-- Begin Provided data --
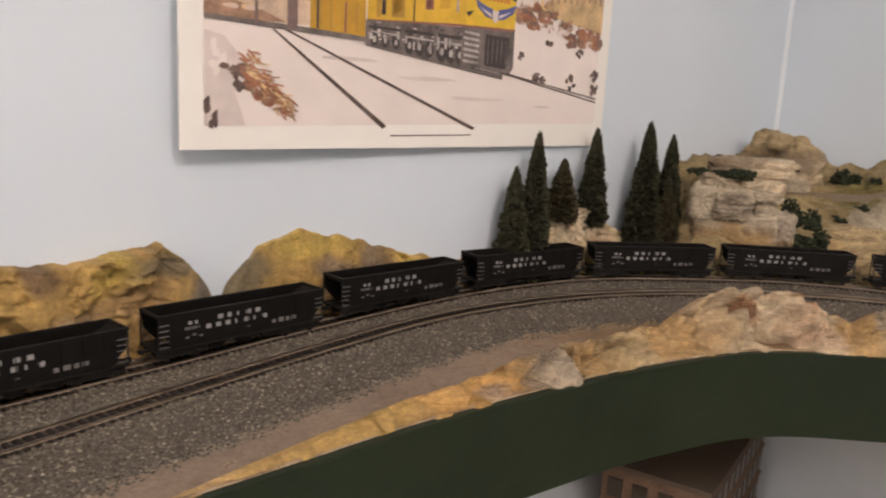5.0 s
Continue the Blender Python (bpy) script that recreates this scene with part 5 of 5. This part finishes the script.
flat(poster, "snow_field", [(0.013, 0.012), (0.346, 0.019), (0.346, 0.264), (0.013, 0.264)], L, SNOW)
# far mountain, woods and sky
flat(poster, "sky", [(0.013, 0.205), (0.346, 0.225), (0.346, 0.263), (0.013, 0.263)], L - 0.0001, tint("pale_sky", (0.60, 0.54, 0.53), size=30, wear=0.15))
for cx, cz, w, h in ((0.030, 0.118, 0.050, 0.034), (0.024, 0.096, 0.022, 0.02), (0.080, 0.124, 0.060, 0.020), (0.125, 0.128, 0.030, 0.010), (0.150, 0.140, 0.040, 0.014), (0.10, 0.165, 0.09, 0.02), (0.20, 0.165, 0.07, 0.02), (0.04, 0.175, 0.06, 0.03), (0.27, 0.19, 0.07, 0.02), (0.155, 0.195, 0.08, 0.02)):
    blob("far_woods", cx, cz, w, h, L - 0.0002, tint("far_woods", (0.27, 0.20, 0.18), size=420, wear=0.6), 15)
for cx, cz, w, h in ((0.055, 0.105, 0.045, 0.018), (0.100, 0.118, 0.05, 0.014), (0.145, 0.118, 0.04, 0.008)):
    blob("slope_shade", cx, cz, w, h, L - 0.00015, SNOW2, 13)
for row, m in ((((0.013, 0.066), (0.075, 0.068), (0.075, 0.092), (0.060, 0.096), (0.045, 0.090), (0.030, 0.100), (0.013, 0.098)), STRAW), (((0.013, 0.066), (0.060, 0.068), (0.045, 0.073), (0.030, 0.076), (0.013, 0.074)), RUST)):
    flat(poster, "far_brush", list(row), L - (0.0003 if m is STRAW else 0.00042), tint("far_straw", (0.56, 0.42, 0.31), size=620, wear=0.4) if m is STRAW else TAN)
for cx, cz, w, h in ((0.022, 0.094, 0.018, 0.018), (0.036, 0.092, 0.02, 0.02), (0.054, 0.088, 0.02, 0.016), (0.070, 0.088, 0.014, 0.014), (0.03, 0.074, 0.03, 0.008)):
    thicket("far_brush", cx, cz, w, h, L - 0.00045, (TAN, WOODS, STRAW), 7)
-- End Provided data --
_Required task_: Reproduce the data word for word, excluding its pictures.

_Solution to the problem_:
5.0 s
Continue the Blender Python (bpy) script that recreates this scene with part 5 of 5. This part finishes the script.
flat(poster, "snow_field", [(0.013, 0.012), (0.346, 0.019), (0.346, 0.264), (0.013, 0.264)], L, SNOW)
# far mountain, woods and sky
flat(poster, "sky", [(0.013, 0.205), (0.346, 0.225), (0.346, 0.263), (0.013, 0.263)], L - 0.0001, tint("pale_sky", (0.60, 0.54, 0.53), size=30, wear=0.15))
for cx, cz, w, h in ((0.030, 0.118, 0.050, 0.034), (0.024, 0.096, 0.022, 0.02), (0.080, 0.124, 0.060, 0.020), (0.125, 0.128, 0.030, 0.010), (0.150, 0.140, 0.040, 0.014), (0.10, 0.165, 0.09, 0.02), (0.20, 0.165, 0.07, 0.02), (0.04, 0.175, 0.06, 0.03), (0.27, 0.19, 0.07, 0.02), (0.155, 0.195, 0.08, 0.02)):
    blob("far_woods", cx, cz, w, h, L - 0.0002, tint("far_woods", (0.27, 0.20, 0.18), size=420, wear=0.6), 15)
for cx, cz, w, h in ((0.055, 0.105, 0.045, 0.018), (0.100, 0.118, 0.05, 0.014), (0.145, 0.118, 0.04, 0.008)):
    blob("slope_shade", cx, cz, w, h, L - 0.00015, SNOW2, 13)
for row, m in ((((0.013, 0.066), (0.075, 0.068), (0.075, 0.092), (0.060, 0.096), (0.045, 0.090), (0.030, 0.100), (0.013, 0.098)), STRAW), (((0.013, 0.066), (0.060, 0.068), (0.045, 0.073), (0.030, 0.076), (0.013, 0.074)), RUST)):
    flat(poster, "far_brush", list(row), L - (0.0003 if m is STRAW else 0.00042), tint("far_straw", (0.56, 0.42, 0.31), size=620, wear=0.4) if m is STRAW else TAN)
for cx, cz, w, h in ((0.022, 0.094, 0.018, 0.018), (0.036, 0.092, 0.02, 0.02), (0.054, 0.088, 0.02, 0.016), (0.070, 0.088, 0.014, 0.014), (0.03, 0.074, 0.03, 0.008)):
    thicket("far_brush", cx, cz, w, h, L - 0.00045, (TAN, WOODS, STRAW), 7)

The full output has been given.